I like your idea of using the logical array from R generated by is.na and just copying it to julia. That would simplify the rjulia code a lot. It might have to be copied in a loop with a cast as R logicals are int32 and julia bools are int8, right? Still, that would be dramatically simpler!

armgong commented 8 years ago

I think maybe we could avoid use loop by create a julia int32 array , memcopy R array ,convert julia int32 array to int8 array.

julia> X=Array(Int32,10)
10-element Array{Int32,1}:
 -2048134640
           0
 -2048134576
           0
 -2048134512
           0
 -2046260688
           0
 -2048131984
           0

julia> for i in 1:10
        X[i]=i
       end

julia> convert(Array{Int8},X)
10-element Array{Int8,1}:
  1
  2
  3
  4
  5
  6
  7
  8
  9
 10

julia>
armgong commented 8 years ago

sorry DataArray.na is BitArray not Array{Int8},so we need convert like this

julia> convert(BitArray,X)
10-element BitArray{1}:
 true
 true
 true
 true
 true
 true
 true
 true
 true
 true
armgong commented 8 years ago

or use

julia> BitArray(X)
10-element BitArray{1}:
 true
 true
 true
 true
 true
 true
 true
 true
 true
 true
phaverty commented 8 years ago

Great, maybe we can call BitArray on the Int32 array when we construct the DataArray:

data_array = DataArrays.DataArray( data_array, BitArray(int32_vector) )

?

Pete


Peter M. Haverty, Ph.D. Genentech, Inc. phaverty@gene.com

On Tue, Jun 28, 2016 at 7:59 AM, Yu Gong notifications@github.com wrote:

or use

julia> BitArray(X)10-element BitArray{1}: true true true true true true true true true true

— You are receiving this because you authored the thread.
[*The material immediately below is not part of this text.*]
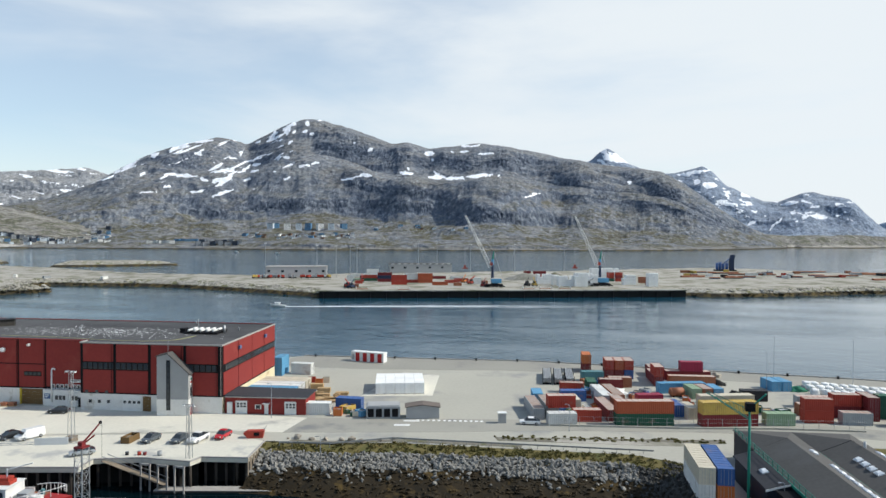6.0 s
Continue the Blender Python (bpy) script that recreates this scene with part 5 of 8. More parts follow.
def lattice_mast(x, y, h, w, lab, base=True, arms=True, z=0.0):
    ob = thing("light_mast", lab, "light mast", pose(x, y, z))
    for sx in (-1, 1):
        for sy in (-1, 1):
            bm = bmesh.new()
            rod(bm, (sx * w, sy * w, 0), (sx * w * .6, sy * w * .6, h), 0.05, 4)
            part("leg", bm, M["steel"], ob)
    n = int(h / 1.6)
    for i in range(n):
        za, zb = h * i / n, h * (i + 1) / n
        ka, kb = w * (1 - .4 * i / n), w * (1 - .4 * (i + 1) / n)
        for a, b in (((-1, -1), (1, -1)), ((1, -1), (1, 1)), ((1, 1), (-1, 1)), ((-1, 1), (-1, -1))):
            bm = bmesh.new()
            rod(bm, (a[0] * ka, a[1] * ka, za), (b[0] * kb, b[1] * kb, zb), 0.022, 3)
            part("brace", bm, M["steel"], ob)
    if base:
        part("plinth", boxes((-.8, .8, -.8, .8, 0, 1.0)), M["wood"], ob, "rusty brown plinth")
    if arms:
        part("crossbar", boxes((-1.2, 1.2, -.06, .06, h, h + .12)), M["steel"], ob)
        for s in (-1, 0.2, 1):
            part("lamp", boxes((s * 1.0 - .2, s * 1.0 + .2, -.3, .1, h - .2, h)), M["white_paint"], ob)
    return ob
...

Reply to this email directly, view it on GitHub https://github.com/armgong/rjulia/issues/33#issuecomment-229076340, or mute the thread https://github.com/notifications/unsubscribe/AH02Kw7HDzmWb0ci-QluvKdaPg7rSdYjks5qQTbqgaJpZM4I_XU4 .
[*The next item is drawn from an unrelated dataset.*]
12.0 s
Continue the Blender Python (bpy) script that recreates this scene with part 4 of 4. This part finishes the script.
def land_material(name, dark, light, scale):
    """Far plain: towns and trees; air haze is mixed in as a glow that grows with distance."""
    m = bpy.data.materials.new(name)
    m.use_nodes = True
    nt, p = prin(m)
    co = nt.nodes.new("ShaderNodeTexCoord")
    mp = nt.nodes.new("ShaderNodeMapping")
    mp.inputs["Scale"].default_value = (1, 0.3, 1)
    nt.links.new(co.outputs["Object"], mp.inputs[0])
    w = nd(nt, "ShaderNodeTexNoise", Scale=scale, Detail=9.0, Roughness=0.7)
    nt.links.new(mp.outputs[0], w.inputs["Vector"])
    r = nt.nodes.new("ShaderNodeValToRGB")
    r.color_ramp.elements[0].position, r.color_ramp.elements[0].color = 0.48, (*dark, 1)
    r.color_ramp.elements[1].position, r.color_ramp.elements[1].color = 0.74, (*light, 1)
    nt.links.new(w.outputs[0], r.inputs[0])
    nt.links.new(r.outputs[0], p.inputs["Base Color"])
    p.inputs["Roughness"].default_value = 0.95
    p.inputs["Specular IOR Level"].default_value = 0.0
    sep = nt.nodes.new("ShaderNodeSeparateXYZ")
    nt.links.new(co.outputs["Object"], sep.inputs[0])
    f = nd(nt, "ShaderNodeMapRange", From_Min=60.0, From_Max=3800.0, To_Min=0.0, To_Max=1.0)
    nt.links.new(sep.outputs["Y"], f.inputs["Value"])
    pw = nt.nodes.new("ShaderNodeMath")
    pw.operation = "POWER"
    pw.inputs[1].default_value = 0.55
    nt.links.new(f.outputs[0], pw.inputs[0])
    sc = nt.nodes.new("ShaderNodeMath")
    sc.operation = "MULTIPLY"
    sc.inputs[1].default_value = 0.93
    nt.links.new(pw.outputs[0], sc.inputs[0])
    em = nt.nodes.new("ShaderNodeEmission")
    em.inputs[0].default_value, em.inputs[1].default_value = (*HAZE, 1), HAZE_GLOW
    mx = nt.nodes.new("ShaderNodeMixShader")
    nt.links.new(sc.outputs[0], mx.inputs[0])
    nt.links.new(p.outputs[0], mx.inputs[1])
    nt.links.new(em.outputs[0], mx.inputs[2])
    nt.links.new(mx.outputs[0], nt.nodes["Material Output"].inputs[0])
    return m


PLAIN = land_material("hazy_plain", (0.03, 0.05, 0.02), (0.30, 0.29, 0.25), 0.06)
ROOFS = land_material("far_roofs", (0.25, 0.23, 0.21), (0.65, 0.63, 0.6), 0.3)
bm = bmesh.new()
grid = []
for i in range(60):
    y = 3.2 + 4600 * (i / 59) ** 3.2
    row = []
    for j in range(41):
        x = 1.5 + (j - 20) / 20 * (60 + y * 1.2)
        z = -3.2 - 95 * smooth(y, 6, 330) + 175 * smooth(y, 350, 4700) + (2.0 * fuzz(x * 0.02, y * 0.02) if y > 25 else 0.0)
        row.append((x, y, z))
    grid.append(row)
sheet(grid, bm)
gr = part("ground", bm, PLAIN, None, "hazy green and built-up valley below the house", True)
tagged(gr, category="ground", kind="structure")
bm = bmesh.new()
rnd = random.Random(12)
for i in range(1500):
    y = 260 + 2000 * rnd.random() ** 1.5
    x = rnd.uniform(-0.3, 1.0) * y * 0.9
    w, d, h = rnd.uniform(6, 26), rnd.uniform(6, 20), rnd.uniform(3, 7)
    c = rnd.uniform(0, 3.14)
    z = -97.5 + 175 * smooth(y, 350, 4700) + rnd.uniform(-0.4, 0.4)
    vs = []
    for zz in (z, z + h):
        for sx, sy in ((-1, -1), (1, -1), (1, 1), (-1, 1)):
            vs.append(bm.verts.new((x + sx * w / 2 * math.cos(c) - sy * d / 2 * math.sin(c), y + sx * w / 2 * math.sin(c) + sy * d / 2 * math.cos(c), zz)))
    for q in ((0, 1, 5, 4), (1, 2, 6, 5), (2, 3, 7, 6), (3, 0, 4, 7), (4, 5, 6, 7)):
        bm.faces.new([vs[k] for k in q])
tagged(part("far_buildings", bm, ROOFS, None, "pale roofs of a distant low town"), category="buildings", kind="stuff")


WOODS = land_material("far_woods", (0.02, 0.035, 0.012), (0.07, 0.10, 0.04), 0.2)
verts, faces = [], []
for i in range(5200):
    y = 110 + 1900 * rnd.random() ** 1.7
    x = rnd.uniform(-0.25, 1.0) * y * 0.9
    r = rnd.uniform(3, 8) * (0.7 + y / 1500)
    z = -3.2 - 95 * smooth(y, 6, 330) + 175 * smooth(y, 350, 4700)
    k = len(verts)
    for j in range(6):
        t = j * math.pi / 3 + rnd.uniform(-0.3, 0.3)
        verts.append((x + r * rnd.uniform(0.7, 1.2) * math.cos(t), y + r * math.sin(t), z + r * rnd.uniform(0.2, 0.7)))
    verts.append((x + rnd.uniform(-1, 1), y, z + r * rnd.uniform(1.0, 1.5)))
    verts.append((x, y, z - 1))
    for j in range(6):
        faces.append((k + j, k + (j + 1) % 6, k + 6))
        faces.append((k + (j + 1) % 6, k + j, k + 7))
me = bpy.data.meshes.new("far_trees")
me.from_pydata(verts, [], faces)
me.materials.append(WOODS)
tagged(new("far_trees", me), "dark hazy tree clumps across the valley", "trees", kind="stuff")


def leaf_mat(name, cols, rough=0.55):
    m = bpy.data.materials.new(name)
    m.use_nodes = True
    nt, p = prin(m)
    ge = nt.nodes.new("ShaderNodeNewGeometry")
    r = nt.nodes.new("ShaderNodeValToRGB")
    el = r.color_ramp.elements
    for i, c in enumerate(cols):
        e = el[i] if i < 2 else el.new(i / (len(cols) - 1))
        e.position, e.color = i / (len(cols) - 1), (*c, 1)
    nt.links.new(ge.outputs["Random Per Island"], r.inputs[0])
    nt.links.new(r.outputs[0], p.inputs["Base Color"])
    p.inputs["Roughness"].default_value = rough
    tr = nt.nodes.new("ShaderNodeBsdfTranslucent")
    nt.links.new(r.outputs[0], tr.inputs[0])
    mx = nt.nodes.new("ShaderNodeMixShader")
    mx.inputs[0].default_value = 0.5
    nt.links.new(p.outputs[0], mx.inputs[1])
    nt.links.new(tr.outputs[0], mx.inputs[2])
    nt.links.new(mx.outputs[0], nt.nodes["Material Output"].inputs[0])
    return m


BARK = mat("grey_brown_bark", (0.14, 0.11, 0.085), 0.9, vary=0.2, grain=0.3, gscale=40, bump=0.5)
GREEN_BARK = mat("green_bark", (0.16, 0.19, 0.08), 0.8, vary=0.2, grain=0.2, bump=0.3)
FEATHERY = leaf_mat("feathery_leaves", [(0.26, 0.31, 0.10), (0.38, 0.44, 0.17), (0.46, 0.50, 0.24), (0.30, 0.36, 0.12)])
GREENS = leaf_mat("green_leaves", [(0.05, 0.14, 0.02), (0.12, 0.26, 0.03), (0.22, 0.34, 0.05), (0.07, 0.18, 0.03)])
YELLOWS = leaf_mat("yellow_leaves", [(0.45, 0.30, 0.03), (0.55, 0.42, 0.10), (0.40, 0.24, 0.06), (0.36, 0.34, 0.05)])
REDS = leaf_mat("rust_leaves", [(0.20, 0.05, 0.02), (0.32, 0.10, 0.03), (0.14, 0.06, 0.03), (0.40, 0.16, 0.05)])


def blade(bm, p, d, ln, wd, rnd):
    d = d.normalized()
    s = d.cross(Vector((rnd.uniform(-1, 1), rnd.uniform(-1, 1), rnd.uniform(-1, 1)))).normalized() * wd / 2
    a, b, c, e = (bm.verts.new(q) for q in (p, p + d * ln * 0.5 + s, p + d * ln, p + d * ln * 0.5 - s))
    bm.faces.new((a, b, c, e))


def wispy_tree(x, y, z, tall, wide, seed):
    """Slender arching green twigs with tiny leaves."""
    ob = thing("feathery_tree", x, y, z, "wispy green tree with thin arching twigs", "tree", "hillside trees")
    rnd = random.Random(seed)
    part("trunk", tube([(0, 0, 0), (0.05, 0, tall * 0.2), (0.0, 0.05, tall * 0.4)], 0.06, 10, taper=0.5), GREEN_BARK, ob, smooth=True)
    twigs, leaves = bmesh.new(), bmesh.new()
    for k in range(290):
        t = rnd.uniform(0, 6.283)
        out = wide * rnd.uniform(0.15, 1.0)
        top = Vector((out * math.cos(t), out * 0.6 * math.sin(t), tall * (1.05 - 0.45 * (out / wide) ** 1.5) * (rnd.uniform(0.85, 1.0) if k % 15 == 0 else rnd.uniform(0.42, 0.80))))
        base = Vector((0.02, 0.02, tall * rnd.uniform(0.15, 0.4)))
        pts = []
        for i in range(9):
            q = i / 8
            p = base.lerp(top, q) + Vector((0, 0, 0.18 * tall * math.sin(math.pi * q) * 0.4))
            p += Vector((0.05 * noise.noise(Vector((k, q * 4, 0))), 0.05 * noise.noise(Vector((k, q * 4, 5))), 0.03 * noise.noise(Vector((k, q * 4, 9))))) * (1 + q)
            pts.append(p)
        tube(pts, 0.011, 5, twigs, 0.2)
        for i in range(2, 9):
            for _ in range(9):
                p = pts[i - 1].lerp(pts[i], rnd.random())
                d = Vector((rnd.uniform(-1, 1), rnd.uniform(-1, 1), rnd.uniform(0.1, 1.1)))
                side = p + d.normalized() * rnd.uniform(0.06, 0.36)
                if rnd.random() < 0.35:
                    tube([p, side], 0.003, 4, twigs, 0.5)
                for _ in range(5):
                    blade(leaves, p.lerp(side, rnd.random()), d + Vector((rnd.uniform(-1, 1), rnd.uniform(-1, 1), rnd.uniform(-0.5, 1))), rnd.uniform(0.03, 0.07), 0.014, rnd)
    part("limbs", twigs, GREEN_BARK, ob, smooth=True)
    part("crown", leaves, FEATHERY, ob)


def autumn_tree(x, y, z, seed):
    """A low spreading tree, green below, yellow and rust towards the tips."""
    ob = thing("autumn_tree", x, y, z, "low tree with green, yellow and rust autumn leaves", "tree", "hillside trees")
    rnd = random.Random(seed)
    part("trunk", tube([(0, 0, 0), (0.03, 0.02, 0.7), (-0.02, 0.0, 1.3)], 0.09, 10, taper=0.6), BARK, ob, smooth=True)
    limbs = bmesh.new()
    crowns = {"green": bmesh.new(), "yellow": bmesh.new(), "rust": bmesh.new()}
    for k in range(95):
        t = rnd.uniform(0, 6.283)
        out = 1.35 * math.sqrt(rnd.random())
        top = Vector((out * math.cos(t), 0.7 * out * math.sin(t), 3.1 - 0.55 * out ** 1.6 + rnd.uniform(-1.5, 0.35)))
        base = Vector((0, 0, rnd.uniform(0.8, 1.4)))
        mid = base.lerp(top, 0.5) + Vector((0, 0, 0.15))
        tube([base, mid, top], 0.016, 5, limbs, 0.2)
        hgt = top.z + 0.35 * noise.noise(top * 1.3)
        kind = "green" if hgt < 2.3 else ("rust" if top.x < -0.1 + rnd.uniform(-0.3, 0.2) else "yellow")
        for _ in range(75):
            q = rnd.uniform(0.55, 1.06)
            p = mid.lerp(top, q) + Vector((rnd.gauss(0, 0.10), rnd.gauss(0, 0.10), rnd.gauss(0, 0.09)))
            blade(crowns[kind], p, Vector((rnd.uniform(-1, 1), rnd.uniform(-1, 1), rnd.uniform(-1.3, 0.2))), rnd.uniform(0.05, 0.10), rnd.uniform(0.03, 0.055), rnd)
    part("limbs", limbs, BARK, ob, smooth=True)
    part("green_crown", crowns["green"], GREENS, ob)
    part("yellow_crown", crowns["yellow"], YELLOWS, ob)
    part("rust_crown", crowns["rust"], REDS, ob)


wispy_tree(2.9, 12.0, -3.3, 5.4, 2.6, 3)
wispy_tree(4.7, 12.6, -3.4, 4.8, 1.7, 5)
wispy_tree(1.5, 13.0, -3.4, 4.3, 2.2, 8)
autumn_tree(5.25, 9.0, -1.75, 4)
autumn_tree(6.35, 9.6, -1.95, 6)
phaverty commented 8 years ago

I have an implementation of these ideas, based on your 0.5 branch over at https://github.com/phaverty/rjulia

Specifically, I use jl_get_function to look up functions and then call them with jl_call2 (etc.). This results in simpler code. I haven't compared the speed yet. (I wonder if the function lookup can be made static so we just pay for that once?).

As part of this, I moved the association of C-level objects with julia global namespace symbols to the top level functions. This allows for functions like R_Juila_MD_NA to be used other places, like in DataFrame creation. Please let me know if you like that change or not.

The current state is that the code for 'r2j' works. I believe my copy of 'j2r' needs some more work.

phaverty commented 8 years ago

The relevant updates have been committed. Closing.